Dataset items
--- start ---

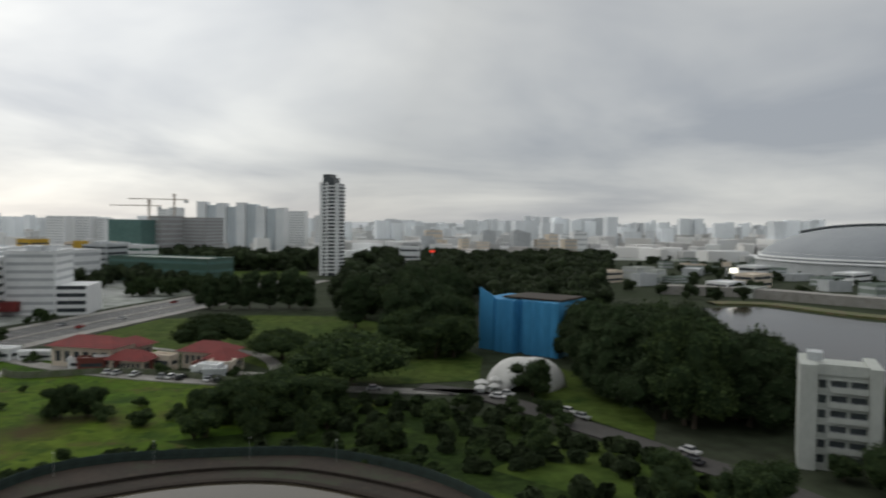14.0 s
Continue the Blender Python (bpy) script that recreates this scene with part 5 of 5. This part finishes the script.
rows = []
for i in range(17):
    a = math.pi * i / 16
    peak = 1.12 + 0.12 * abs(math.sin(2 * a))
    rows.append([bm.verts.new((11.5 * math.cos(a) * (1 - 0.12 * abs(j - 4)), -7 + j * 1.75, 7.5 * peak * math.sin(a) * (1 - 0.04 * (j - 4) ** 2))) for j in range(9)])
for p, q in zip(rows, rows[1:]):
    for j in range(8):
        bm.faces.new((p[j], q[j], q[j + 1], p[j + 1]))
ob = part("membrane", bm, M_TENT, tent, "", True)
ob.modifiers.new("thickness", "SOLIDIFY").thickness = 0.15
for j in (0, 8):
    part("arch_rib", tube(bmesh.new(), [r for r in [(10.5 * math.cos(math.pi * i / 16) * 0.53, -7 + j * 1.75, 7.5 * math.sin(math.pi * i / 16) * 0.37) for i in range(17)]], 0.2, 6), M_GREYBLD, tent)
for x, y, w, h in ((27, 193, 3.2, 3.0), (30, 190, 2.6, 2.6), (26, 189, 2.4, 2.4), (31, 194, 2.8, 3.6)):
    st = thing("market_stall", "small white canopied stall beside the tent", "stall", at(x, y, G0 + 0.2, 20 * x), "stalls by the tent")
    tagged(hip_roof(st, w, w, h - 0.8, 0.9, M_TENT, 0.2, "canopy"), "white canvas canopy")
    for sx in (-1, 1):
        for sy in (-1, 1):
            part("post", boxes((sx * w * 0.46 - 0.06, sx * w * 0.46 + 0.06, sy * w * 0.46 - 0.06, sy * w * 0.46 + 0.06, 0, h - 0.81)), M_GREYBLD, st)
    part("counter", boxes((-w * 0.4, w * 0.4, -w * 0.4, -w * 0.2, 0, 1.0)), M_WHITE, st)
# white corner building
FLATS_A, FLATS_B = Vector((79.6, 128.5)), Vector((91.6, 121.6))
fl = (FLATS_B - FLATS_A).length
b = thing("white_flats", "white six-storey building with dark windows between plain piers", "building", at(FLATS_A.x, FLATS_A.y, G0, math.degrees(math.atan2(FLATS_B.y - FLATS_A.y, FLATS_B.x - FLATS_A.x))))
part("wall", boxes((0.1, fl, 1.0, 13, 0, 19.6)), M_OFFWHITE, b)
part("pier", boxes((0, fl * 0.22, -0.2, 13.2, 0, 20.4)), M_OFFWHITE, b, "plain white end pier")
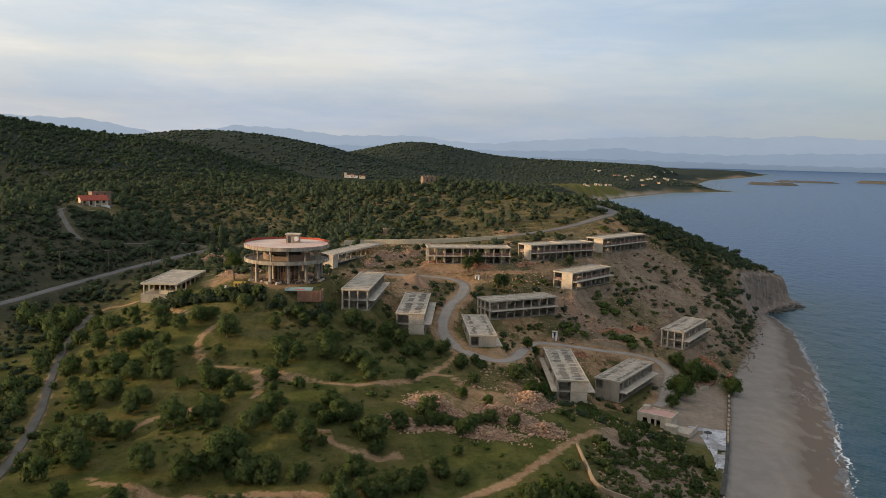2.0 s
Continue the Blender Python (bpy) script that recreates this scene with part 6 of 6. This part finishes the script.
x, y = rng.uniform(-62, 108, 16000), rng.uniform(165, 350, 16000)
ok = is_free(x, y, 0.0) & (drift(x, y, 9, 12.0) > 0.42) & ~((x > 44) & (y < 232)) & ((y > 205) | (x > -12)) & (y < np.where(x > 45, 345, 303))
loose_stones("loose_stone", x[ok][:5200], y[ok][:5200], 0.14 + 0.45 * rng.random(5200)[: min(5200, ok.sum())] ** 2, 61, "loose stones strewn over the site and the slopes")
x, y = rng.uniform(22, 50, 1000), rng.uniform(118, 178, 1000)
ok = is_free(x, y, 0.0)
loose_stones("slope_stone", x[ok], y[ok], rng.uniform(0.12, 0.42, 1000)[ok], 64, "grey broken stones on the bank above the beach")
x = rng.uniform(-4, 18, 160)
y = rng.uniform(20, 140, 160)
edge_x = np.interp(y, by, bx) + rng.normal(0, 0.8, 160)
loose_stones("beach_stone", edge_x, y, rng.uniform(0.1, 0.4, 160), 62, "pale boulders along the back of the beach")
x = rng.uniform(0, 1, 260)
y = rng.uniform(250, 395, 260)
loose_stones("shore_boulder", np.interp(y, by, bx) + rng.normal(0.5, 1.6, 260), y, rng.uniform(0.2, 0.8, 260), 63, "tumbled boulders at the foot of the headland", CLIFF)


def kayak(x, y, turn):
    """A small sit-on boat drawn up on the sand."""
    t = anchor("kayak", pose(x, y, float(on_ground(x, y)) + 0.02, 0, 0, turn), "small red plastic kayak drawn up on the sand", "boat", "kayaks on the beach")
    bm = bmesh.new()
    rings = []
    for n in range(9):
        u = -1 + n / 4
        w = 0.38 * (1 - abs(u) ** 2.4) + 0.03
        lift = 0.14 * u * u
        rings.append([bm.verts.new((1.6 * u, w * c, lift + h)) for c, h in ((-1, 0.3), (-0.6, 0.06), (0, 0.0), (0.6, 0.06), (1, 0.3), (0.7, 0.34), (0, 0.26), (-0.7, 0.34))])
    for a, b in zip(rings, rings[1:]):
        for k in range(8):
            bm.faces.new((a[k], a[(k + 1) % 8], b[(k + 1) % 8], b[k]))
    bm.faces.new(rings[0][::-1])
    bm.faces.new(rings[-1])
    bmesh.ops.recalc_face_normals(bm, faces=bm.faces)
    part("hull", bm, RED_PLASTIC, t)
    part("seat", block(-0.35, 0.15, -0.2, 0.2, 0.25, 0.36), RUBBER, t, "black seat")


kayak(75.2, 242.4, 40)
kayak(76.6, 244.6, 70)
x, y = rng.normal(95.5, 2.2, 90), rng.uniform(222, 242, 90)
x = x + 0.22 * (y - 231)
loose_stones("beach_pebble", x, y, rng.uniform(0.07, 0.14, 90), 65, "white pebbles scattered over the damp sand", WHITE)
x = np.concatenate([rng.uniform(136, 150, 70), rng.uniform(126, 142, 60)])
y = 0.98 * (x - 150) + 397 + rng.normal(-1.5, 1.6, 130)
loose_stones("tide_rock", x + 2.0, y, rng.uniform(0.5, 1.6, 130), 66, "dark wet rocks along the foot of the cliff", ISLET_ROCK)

--- end ---
--- start ---

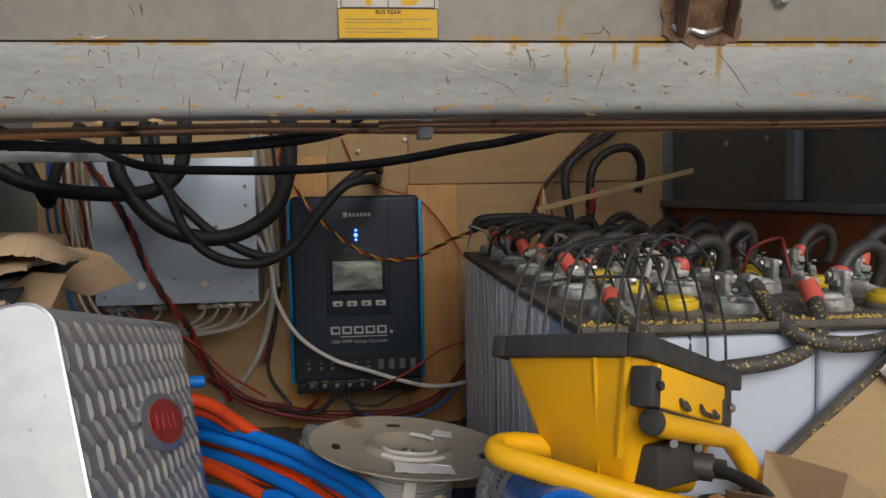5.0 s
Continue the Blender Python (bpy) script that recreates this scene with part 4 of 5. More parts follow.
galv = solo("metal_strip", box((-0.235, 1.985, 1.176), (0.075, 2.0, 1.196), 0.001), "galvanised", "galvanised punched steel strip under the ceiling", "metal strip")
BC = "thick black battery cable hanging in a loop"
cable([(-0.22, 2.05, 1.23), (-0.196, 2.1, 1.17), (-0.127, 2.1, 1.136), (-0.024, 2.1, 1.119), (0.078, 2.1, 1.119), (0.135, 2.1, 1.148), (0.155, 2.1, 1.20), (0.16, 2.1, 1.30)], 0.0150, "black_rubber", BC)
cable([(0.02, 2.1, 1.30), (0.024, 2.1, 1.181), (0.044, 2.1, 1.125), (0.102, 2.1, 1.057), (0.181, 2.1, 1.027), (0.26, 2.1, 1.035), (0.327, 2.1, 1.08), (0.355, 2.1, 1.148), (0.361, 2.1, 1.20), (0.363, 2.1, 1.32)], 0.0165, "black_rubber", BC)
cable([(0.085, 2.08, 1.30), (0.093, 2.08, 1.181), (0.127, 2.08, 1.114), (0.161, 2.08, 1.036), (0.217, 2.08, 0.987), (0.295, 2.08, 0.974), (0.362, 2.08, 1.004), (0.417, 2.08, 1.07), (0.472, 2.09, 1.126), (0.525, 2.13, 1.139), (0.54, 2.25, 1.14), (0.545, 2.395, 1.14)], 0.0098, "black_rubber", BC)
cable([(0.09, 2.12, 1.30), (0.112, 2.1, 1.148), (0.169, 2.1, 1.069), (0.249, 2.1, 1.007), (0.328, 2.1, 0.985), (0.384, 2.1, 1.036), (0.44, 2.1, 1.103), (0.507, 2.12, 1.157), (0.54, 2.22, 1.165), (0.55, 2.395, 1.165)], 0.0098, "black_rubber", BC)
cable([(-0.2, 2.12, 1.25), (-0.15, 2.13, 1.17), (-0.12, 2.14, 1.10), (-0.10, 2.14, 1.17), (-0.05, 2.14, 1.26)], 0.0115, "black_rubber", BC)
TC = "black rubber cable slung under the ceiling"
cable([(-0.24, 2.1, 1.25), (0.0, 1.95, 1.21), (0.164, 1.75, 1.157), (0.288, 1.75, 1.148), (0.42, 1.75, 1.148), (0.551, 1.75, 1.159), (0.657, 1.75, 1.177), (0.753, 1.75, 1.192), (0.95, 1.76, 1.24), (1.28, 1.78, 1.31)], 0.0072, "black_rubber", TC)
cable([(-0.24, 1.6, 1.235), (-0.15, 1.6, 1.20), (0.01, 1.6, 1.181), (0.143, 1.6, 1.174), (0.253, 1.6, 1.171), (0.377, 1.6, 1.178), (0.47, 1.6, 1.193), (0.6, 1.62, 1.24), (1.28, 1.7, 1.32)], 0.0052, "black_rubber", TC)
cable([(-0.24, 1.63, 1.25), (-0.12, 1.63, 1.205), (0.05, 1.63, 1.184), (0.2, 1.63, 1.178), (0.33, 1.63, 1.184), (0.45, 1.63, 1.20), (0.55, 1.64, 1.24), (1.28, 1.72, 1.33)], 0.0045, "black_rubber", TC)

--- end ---
--- start ---

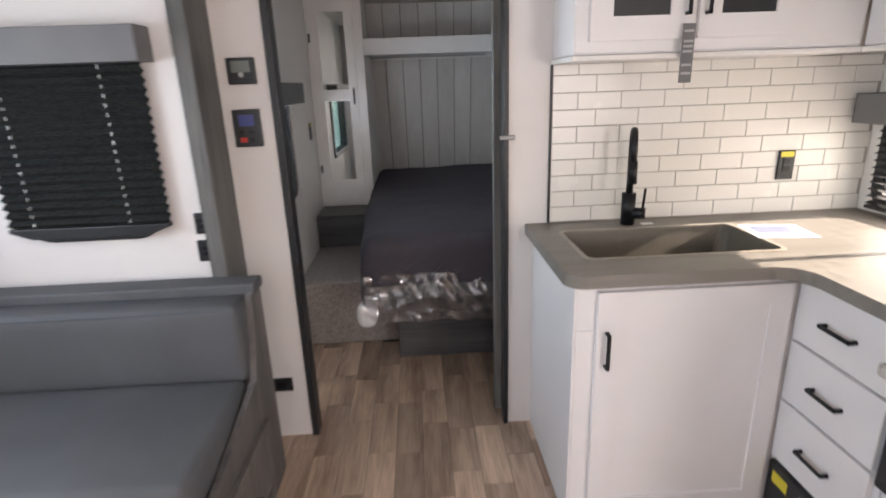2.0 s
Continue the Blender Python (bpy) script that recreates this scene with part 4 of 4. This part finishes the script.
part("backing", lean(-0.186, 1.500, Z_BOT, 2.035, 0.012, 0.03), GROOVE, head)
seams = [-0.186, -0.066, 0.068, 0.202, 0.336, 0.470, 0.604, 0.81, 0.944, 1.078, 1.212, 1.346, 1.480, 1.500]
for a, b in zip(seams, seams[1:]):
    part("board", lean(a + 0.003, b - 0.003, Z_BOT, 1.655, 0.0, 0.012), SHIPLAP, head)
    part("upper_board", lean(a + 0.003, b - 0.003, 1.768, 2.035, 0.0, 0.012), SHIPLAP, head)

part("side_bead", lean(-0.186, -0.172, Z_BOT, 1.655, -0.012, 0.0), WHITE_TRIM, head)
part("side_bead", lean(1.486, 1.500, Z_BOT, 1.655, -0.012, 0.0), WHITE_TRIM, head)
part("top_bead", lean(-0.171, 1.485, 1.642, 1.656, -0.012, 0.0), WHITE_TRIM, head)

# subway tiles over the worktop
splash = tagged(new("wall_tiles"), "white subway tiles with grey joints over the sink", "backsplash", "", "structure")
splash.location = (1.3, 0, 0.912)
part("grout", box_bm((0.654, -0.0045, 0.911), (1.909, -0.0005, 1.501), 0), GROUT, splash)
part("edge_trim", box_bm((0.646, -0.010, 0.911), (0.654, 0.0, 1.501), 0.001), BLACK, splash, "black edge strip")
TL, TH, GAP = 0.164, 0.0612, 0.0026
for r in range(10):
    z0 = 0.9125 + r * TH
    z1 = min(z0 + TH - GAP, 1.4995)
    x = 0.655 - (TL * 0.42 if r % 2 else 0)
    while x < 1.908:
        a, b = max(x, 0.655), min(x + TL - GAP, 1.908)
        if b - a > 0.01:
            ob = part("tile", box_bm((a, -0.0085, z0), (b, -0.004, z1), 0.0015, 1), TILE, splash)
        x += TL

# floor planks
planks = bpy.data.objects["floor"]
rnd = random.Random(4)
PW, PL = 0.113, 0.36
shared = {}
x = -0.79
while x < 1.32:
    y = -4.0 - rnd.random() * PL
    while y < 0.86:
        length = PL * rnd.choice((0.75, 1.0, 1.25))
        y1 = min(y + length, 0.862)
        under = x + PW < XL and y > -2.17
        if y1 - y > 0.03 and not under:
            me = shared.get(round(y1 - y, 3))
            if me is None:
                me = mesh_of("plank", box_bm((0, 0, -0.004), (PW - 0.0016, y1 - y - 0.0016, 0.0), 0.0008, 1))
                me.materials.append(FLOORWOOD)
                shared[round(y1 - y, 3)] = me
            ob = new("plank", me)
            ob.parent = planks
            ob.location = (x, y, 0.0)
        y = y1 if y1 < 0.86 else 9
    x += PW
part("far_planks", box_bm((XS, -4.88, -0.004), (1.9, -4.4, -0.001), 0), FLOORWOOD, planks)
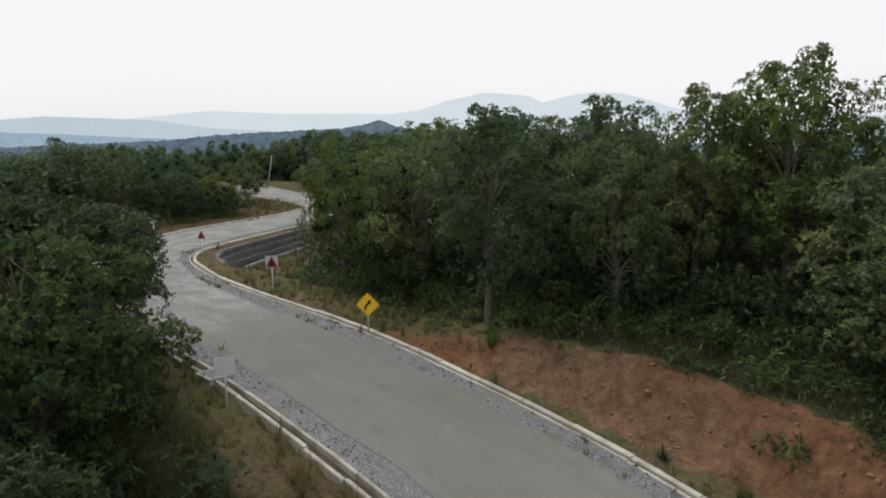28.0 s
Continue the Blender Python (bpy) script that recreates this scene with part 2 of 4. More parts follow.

--- end ---

▶ **What you are asked to do**:
From the entries above, copy every line that holds the word "More".

▶ **Answer to this exercise**:
Continue the Blender Python (bpy) script that recreates this scene with part 4 of 5. More parts follow.
Continue the Blender Python (bpy) script that recreates this scene with part 2 of 4. More parts follow.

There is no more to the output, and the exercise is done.